(Your instructions)
Retype the data that follows line by line, exactly, and leave its pictures out.

(Data excerpt)
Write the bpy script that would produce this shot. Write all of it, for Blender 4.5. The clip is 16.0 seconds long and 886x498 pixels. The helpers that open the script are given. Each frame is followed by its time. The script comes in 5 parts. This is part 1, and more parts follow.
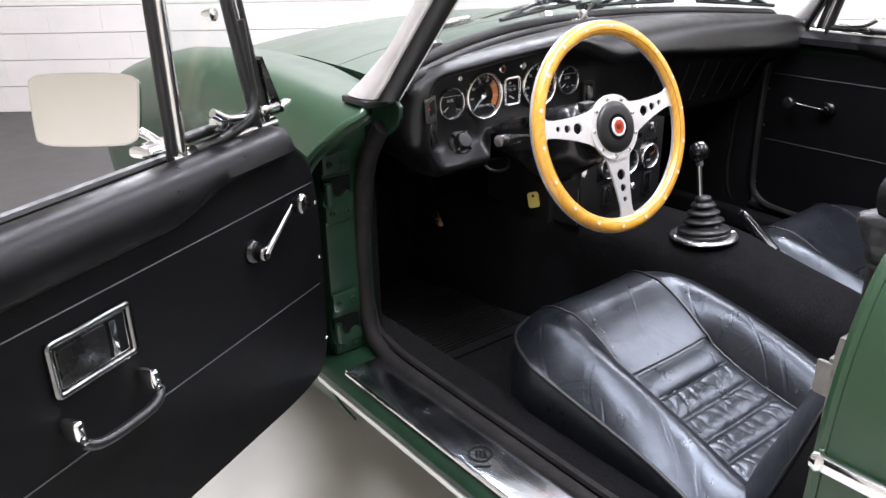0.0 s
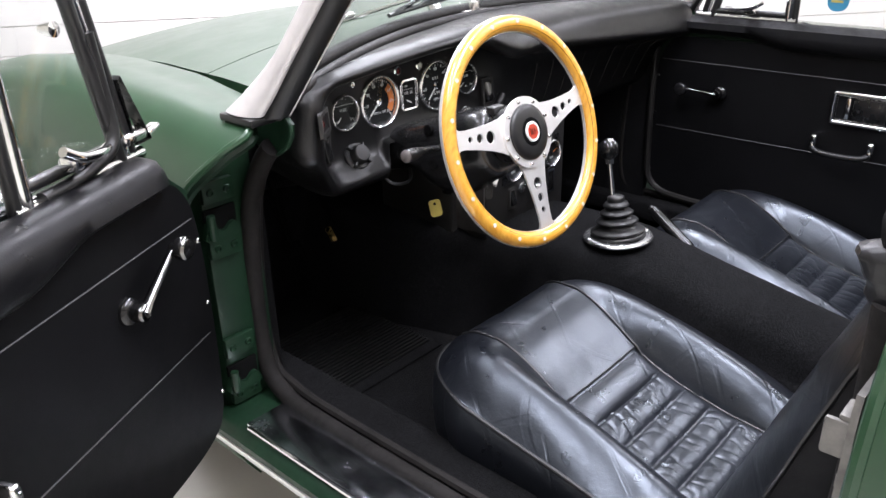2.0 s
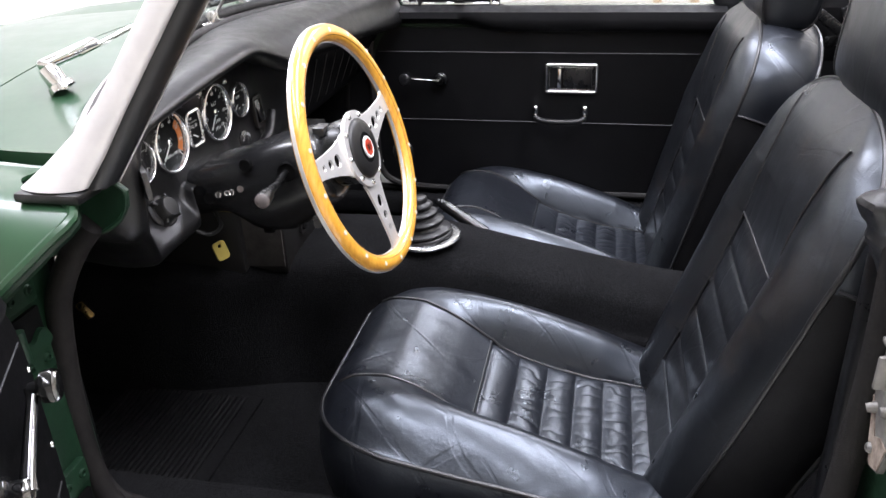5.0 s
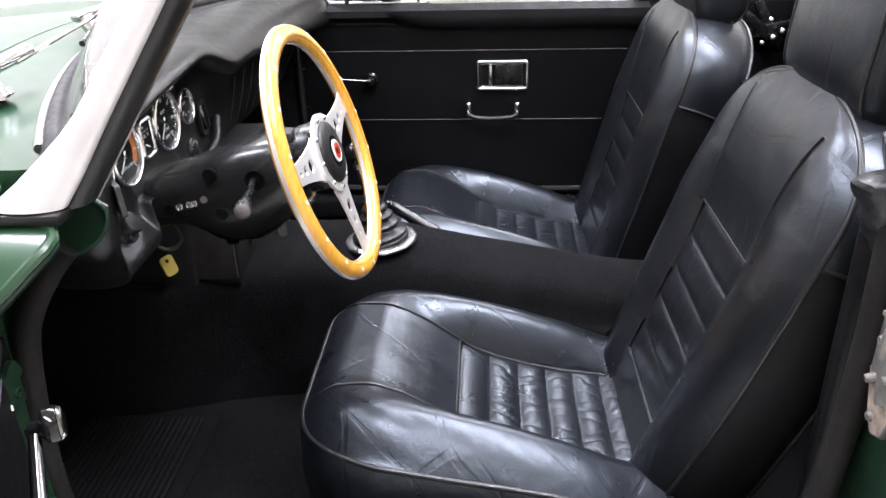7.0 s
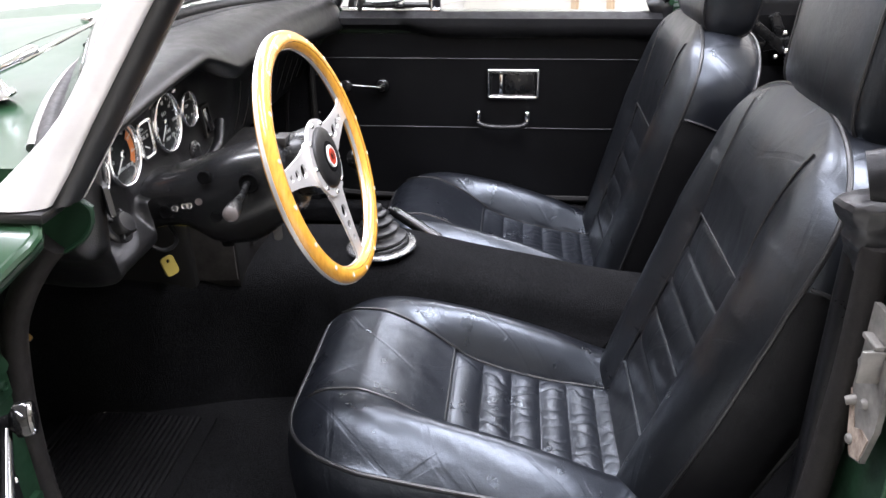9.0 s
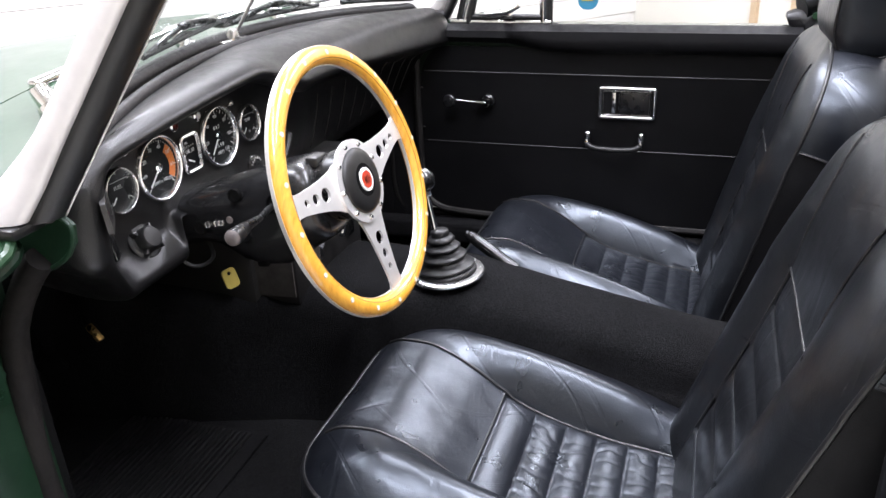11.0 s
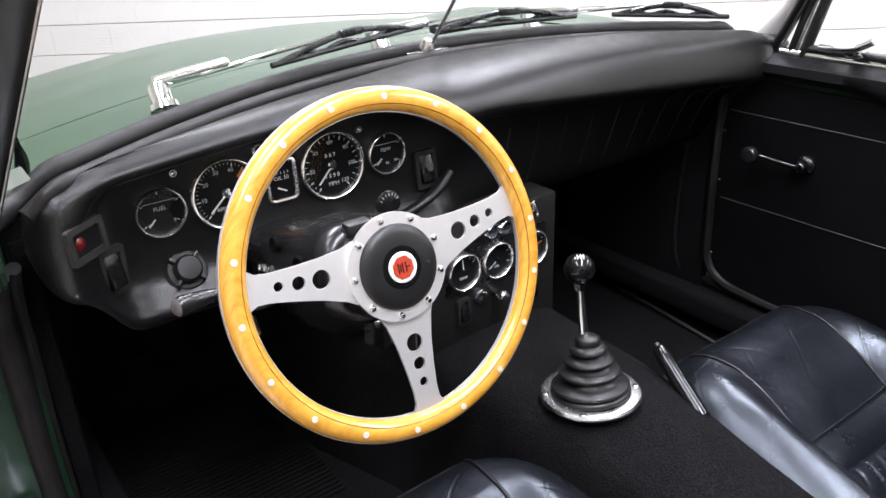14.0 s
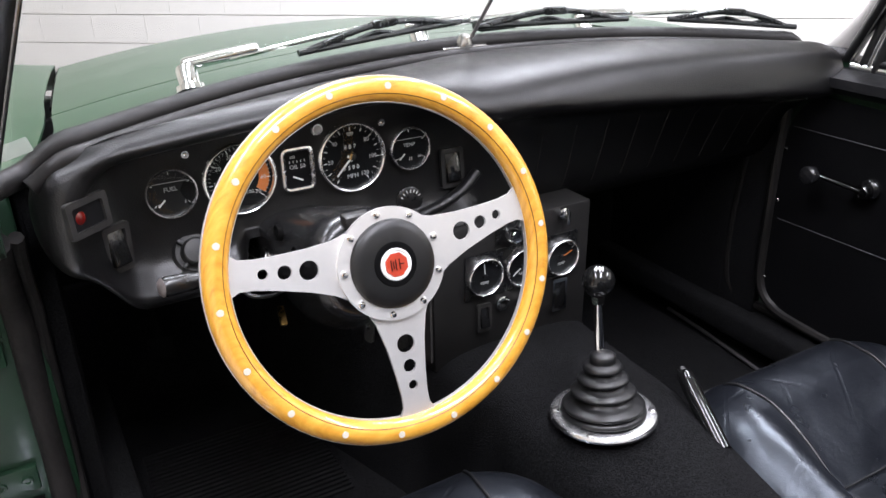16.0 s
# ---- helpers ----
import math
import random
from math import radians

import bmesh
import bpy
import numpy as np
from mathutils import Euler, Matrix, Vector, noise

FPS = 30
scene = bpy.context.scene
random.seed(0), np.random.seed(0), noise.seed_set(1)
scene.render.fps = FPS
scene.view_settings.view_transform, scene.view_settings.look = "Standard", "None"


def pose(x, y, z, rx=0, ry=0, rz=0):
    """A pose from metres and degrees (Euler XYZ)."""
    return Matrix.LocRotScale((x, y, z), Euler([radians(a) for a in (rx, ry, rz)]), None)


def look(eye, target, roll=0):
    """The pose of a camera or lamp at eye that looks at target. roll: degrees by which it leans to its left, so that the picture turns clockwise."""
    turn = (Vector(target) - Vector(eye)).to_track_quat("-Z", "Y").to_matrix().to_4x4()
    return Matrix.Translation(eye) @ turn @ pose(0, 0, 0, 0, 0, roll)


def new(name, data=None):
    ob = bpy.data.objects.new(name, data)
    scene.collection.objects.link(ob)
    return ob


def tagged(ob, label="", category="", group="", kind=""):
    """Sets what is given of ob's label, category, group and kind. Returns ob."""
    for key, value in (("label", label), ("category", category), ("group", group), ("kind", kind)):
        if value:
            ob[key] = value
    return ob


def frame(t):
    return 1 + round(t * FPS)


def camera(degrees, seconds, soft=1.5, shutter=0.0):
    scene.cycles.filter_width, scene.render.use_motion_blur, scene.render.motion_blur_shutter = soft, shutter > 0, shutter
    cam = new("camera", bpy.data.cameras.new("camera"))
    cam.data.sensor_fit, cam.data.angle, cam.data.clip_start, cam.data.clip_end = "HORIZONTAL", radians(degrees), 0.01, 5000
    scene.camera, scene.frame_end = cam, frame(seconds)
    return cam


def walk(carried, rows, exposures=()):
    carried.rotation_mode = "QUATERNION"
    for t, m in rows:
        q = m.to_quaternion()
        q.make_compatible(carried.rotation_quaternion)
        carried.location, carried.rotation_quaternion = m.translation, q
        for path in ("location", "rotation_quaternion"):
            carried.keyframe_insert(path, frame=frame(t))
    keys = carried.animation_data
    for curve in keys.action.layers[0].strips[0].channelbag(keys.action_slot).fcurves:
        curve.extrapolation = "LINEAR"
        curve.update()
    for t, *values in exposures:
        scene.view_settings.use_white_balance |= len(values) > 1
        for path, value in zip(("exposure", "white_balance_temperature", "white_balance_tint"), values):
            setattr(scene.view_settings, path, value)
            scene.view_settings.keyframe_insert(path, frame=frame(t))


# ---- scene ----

(Full output)
Write the bpy script that would produce this shot. Write all of it, for Blender 4.5. The clip is 16.0 seconds long and 886x498 pixels. The helpers that open the script are given. Each frame is followed by its time. The script comes in 5 parts. This is part 1, and more parts follow.
0.0 s
2.0 s
5.0 s
7.0 s
9.0 s
11.0 s
14.0 s
16.0 s
# ---- helpers ----
import math
import random
from math import radians

import bmesh
import bpy
import numpy as np
from mathutils import Euler, Matrix, Vector, noise

FPS = 30
scene = bpy.context.scene
random.seed(0), np.random.seed(0), noise.seed_set(1)
scene.render.fps = FPS
scene.view_settings.view_transform, scene.view_settings.look = "Standard", "None"


def pose(x, y, z, rx=0, ry=0, rz=0):
    """A pose from metres and degrees (Euler XYZ)."""
    return Matrix.LocRotScale((x, y, z), Euler([radians(a) for a in (rx, ry, rz)]), None)


def look(eye, target, roll=0):
    """The pose of a camera or lamp at eye that looks at target. roll: degrees by which it leans to its left, so that the picture turns clockwise."""
    turn = (Vector(target) - Vector(eye)).to_track_quat("-Z", "Y").to_matrix().to_4x4()
    return Matrix.Translation(eye) @ turn @ pose(0, 0, 0, 0, 0, roll)


def new(name, data=None):
    ob = bpy.data.objects.new(name, data)
    scene.collection.objects.link(ob)
    return ob


def tagged(ob, label="", category="", group="", kind=""):
    """Sets what is given of ob's label, category, group and kind. Returns ob."""
    for key, value in (("label", label), ("category", category), ("group", group), ("kind", kind)):
        if value:
            ob[key] = value
    return ob


def frame(t):
    return 1 + round(t * FPS)


def camera(degrees, seconds, soft=1.5, shutter=0.0):
    scene.cycles.filter_width, scene.render.use_motion_blur, scene.render.motion_blur_shutter = soft, shutter > 0, shutter
    cam = new("camera", bpy.data.cameras.new("camera"))
    cam.data.sensor_fit, cam.data.angle, cam.data.clip_start, cam.data.clip_end = "HORIZONTAL", radians(degrees), 0.01, 5000
    scene.camera, scene.frame_end = cam, frame(seconds)
    return cam


def walk(carried, rows, exposures=()):
    carried.rotation_mode = "QUATERNION"
    for t, m in rows:
        q = m.to_quaternion()
        q.make_compatible(carried.rotation_quaternion)
        carried.location, carried.rotation_quaternion = m.translation, q
        for path in ("location", "rotation_quaternion"):
            carried.keyframe_insert(path, frame=frame(t))
    keys = carried.animation_data
    for curve in keys.action.layers[0].strips[0].channelbag(keys.action_slot).fcurves:
        curve.extrapolation = "LINEAR"
        curve.update()
    for t, *values in exposures:
        scene.view_settings.use_white_balance |= len(values) > 1
        for path, value in zip(("exposure", "white_balance_temperature", "white_balance_tint"), values):
            setattr(scene.view_settings, path, value)
            scene.view_settings.keyframe_insert(path, frame=frame(t))


# ---- scene ----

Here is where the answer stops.